───── Given data
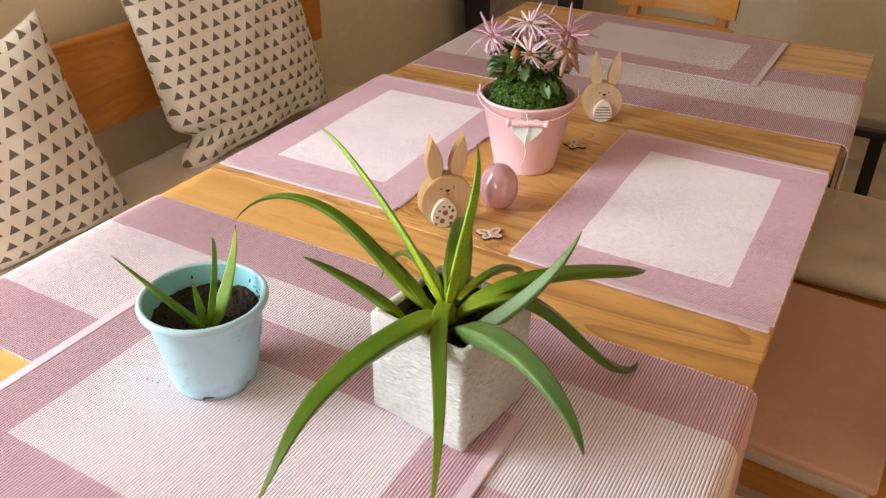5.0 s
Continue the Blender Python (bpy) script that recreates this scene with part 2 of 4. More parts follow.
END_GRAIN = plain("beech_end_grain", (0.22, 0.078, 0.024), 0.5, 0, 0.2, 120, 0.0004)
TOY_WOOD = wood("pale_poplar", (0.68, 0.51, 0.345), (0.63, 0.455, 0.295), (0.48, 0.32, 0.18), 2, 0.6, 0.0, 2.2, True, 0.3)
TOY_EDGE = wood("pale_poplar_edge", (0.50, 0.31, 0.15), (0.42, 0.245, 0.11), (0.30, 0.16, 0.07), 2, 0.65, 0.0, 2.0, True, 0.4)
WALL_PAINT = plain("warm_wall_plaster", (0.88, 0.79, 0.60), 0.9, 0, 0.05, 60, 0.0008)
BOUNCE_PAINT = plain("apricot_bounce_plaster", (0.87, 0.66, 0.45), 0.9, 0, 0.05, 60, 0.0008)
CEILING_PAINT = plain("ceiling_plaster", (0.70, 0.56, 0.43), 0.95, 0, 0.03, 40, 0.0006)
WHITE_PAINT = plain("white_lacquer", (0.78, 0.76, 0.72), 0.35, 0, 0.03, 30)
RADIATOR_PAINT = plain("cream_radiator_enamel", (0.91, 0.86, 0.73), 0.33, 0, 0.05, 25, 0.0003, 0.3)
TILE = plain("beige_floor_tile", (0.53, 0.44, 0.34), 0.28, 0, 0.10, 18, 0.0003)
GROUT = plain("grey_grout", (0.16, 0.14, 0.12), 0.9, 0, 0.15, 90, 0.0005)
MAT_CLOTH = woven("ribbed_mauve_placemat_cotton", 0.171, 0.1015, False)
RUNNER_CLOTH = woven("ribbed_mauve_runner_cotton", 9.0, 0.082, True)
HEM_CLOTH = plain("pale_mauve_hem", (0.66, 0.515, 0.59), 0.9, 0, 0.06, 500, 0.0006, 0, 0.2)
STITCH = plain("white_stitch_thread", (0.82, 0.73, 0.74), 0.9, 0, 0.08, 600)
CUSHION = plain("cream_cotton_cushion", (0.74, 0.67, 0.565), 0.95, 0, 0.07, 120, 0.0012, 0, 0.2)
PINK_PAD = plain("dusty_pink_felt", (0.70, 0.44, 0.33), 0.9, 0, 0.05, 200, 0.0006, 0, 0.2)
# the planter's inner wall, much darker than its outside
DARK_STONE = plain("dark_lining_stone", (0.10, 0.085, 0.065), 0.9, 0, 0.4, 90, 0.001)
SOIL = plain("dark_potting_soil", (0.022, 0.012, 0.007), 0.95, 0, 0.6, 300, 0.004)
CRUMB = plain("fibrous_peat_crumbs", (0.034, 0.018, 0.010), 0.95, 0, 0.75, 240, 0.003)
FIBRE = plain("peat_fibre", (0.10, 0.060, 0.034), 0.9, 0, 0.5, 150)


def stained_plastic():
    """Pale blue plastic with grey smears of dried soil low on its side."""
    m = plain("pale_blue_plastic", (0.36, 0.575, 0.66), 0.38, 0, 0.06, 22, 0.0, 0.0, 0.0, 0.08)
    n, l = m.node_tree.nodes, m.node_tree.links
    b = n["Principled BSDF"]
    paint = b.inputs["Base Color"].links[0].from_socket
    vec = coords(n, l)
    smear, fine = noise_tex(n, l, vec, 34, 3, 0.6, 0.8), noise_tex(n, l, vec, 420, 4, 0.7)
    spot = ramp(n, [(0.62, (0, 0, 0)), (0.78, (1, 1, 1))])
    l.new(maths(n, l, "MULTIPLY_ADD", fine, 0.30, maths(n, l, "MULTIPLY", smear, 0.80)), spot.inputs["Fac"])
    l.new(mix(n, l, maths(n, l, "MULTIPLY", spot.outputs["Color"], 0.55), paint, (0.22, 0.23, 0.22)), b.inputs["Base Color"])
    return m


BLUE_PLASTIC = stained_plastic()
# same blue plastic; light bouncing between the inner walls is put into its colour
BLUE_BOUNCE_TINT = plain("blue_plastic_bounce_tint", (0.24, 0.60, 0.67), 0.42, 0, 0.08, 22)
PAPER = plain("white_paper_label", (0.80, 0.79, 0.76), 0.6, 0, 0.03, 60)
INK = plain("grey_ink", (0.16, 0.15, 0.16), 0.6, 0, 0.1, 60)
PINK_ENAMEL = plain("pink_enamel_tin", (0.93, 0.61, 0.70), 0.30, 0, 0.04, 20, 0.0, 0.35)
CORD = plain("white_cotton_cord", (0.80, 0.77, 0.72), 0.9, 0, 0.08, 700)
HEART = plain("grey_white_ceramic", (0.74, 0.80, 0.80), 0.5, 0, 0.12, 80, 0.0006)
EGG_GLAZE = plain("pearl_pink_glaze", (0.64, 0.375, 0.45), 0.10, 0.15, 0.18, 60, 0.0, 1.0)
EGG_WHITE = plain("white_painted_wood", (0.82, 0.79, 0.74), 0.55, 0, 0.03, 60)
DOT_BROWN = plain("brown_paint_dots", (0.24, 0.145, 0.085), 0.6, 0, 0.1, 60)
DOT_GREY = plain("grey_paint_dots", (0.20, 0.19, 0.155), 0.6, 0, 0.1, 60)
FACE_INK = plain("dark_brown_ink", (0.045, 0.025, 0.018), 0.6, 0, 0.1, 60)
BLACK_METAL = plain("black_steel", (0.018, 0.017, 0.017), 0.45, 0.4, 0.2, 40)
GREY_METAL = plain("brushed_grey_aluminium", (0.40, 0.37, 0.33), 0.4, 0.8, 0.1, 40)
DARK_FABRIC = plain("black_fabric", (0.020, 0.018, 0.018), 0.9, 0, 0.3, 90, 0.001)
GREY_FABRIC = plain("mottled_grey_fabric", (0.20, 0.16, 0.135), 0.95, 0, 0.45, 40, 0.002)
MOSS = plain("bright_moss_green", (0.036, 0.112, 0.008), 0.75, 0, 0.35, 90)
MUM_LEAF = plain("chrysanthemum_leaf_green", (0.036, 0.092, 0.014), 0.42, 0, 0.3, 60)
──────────
Reproduce the data verbatim. Do not carry any picture into the copy.

5.0 s
Continue the Blender Python (bpy) script that recreates this scene with part 2 of 4. More parts follow.
END_GRAIN = plain("beech_end_grain", (0.22, 0.078, 0.024), 0.5, 0, 0.2, 120, 0.0004)
TOY_WOOD = wood("pale_poplar", (0.68, 0.51, 0.345), (0.63, 0.455, 0.295), (0.48, 0.32, 0.18), 2, 0.6, 0.0, 2.2, True, 0.3)
TOY_EDGE = wood("pale_poplar_edge", (0.50, 0.31, 0.15), (0.42, 0.245, 0.11), (0.30, 0.16, 0.07), 2, 0.65, 0.0, 2.0, True, 0.4)
WALL_PAINT = plain("warm_wall_plaster", (0.88, 0.79, 0.60), 0.9, 0, 0.05, 60, 0.0008)
BOUNCE_PAINT = plain("apricot_bounce_plaster", (0.87, 0.66, 0.45), 0.9, 0, 0.05, 60, 0.0008)
CEILING_PAINT = plain("ceiling_plaster", (0.70, 0.56, 0.43), 0.95, 0, 0.03, 40, 0.0006)
WHITE_PAINT = plain("white_lacquer", (0.78, 0.76, 0.72), 0.35, 0, 0.03, 30)
RADIATOR_PAINT = plain("cream_radiator_enamel", (0.91, 0.86, 0.73), 0.33, 0, 0.05, 25, 0.0003, 0.3)
TILE = plain("beige_floor_tile", (0.53, 0.44, 0.34), 0.28, 0, 0.10, 18, 0.0003)
GROUT = plain("grey_grout", (0.16, 0.14, 0.12), 0.9, 0, 0.15, 90, 0.0005)
MAT_CLOTH = woven("ribbed_mauve_placemat_cotton", 0.171, 0.1015, False)
RUNNER_CLOTH = woven("ribbed_mauve_runner_cotton", 9.0, 0.082, True)
HEM_CLOTH = plain("pale_mauve_hem", (0.66, 0.515, 0.59), 0.9, 0, 0.06, 500, 0.0006, 0, 0.2)
STITCH = plain("white_stitch_thread", (0.82, 0.73, 0.74), 0.9, 0, 0.08, 600)
CUSHION = plain("cream_cotton_cushion", (0.74, 0.67, 0.565), 0.95, 0, 0.07, 120, 0.0012, 0, 0.2)
PINK_PAD = plain("dusty_pink_felt", (0.70, 0.44, 0.33), 0.9, 0, 0.05, 200, 0.0006, 0, 0.2)
# the planter's inner wall, much darker than its outside
DARK_STONE = plain("dark_lining_stone", (0.10, 0.085, 0.065), 0.9, 0, 0.4, 90, 0.001)
SOIL = plain("dark_potting_soil", (0.022, 0.012, 0.007), 0.95, 0, 0.6, 300, 0.004)
CRUMB = plain("fibrous_peat_crumbs", (0.034, 0.018, 0.010), 0.95, 0, 0.75, 240, 0.003)
FIBRE = plain("peat_fibre", (0.10, 0.060, 0.034), 0.9, 0, 0.5, 150)


def stained_plastic():
    """Pale blue plastic with grey smears of dried soil low on its side."""
    m = plain("pale_blue_plastic", (0.36, 0.575, 0.66), 0.38, 0, 0.06, 22, 0.0, 0.0, 0.0, 0.08)
    n, l = m.node_tree.nodes, m.node_tree.links
    b = n["Principled BSDF"]
    paint = b.inputs["Base Color"].links[0].from_socket
    vec = coords(n, l)
    smear, fine = noise_tex(n, l, vec, 34, 3, 0.6, 0.8), noise_tex(n, l, vec, 420, 4, 0.7)
    spot = ramp(n, [(0.62, (0, 0, 0)), (0.78, (1, 1, 1))])
    l.new(maths(n, l, "MULTIPLY_ADD", fine, 0.30, maths(n, l, "MULTIPLY", smear, 0.80)), spot.inputs["Fac"])
    l.new(mix(n, l, maths(n, l, "MULTIPLY", spot.outputs["Color"], 0.55), paint, (0.22, 0.23, 0.22)), b.inputs["Base Color"])
    return m


BLUE_PLASTIC = stained_plastic()
# same blue plastic; light bouncing between the inner walls is put into its colour
BLUE_BOUNCE_TINT = plain("blue_plastic_bounce_tint", (0.24, 0.60, 0.67), 0.42, 0, 0.08, 22)
PAPER = plain("white_paper_label", (0.80, 0.79, 0.76), 0.6, 0, 0.03, 60)
INK = plain("grey_ink", (0.16, 0.15, 0.16), 0.6, 0, 0.1, 60)
PINK_ENAMEL = plain("pink_enamel_tin", (0.93, 0.61, 0.70), 0.30, 0, 0.04, 20, 0.0, 0.35)
CORD = plain("white_cotton_cord", (0.80, 0.77, 0.72), 0.9, 0, 0.08, 700)
HEART = plain("grey_white_ceramic", (0.74, 0.80, 0.80), 0.5, 0, 0.12, 80, 0.0006)
EGG_GLAZE = plain("pearl_pink_glaze", (0.64, 0.375, 0.45), 0.10, 0.15, 0.18, 60, 0.0, 1.0)
EGG_WHITE = plain("white_painted_wood", (0.82, 0.79, 0.74), 0.55, 0, 0.03, 60)
DOT_BROWN = plain("brown_paint_dots", (0.24, 0.145, 0.085), 0.6, 0, 0.1, 60)
DOT_GREY = plain("grey_paint_dots", (0.20, 0.19, 0.155), 0.6, 0, 0.1, 60)
FACE_INK = plain("dark_brown_ink", (0.045, 0.025, 0.018), 0.6, 0, 0.1, 60)
BLACK_METAL = plain("black_steel", (0.018, 0.017, 0.017), 0.45, 0.4, 0.2, 40)
GREY_METAL = plain("brushed_grey_aluminium", (0.40, 0.37, 0.33), 0.4, 0.8, 0.1, 40)
DARK_FABRIC = plain("black_fabric", (0.020, 0.018, 0.018), 0.9, 0, 0.3, 90, 0.001)
GREY_FABRIC = plain("mottled_grey_fabric", (0.20, 0.16, 0.135), 0.95, 0, 0.45, 40, 0.002)
MOSS = plain("bright_moss_green", (0.036, 0.112, 0.008), 0.75, 0, 0.35, 90)
MUM_LEAF = plain("chrysanthemum_leaf_green", (0.036, 0.092, 0.014), 0.42, 0, 0.3, 60)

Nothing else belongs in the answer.